I just validated that I get the same error when trying to read from S3 on my jupyterhub deployment, despite following the guide and attaching arn:aws:iam::aws:policy/AmazonS3ReadOnlyAccess to jupyterhub_single_user_irsa. Is there a policy I first need to attach to my AWS account to allow sts:AssumeRoleWithWebIdentity to work? I'll look through the blueprints/documentation again to see if I missed something.

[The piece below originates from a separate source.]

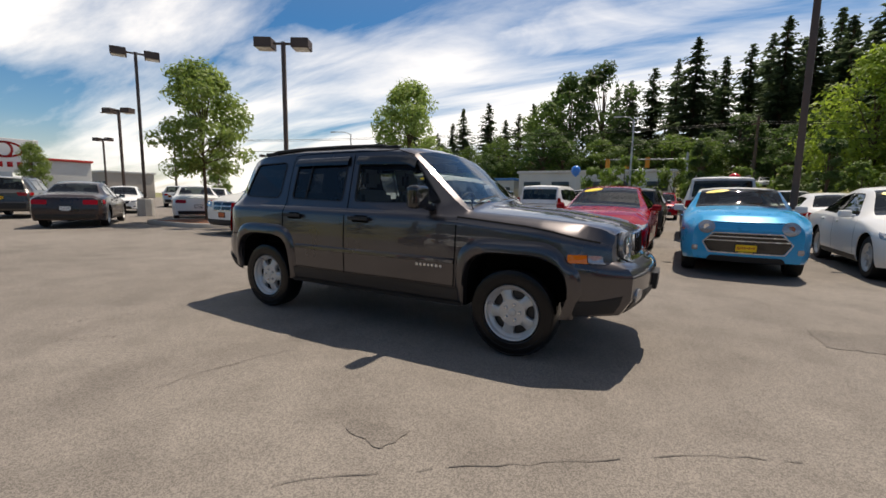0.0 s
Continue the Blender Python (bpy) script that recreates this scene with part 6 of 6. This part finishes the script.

elyall commented 1 year ago

I realize I've potentially gotten off topic from my original question. @askulkarni2 answered the question in theory. You're welcome to close the issue or leave it open for task planning the ray blueprint update. I will create a new issue with the bug I'm seeing and try to create a minimal code reproduction.

rishabh1815769 commented 1 day ago

Hi, @vara-bonthu @askulkarni2 I was encountering the same issue and I resolved it by modifying the trust relationship for "jupyterhub-on-eks-jupyterhub-single-user-sa" IAM role. Should I make a pull request with the fix?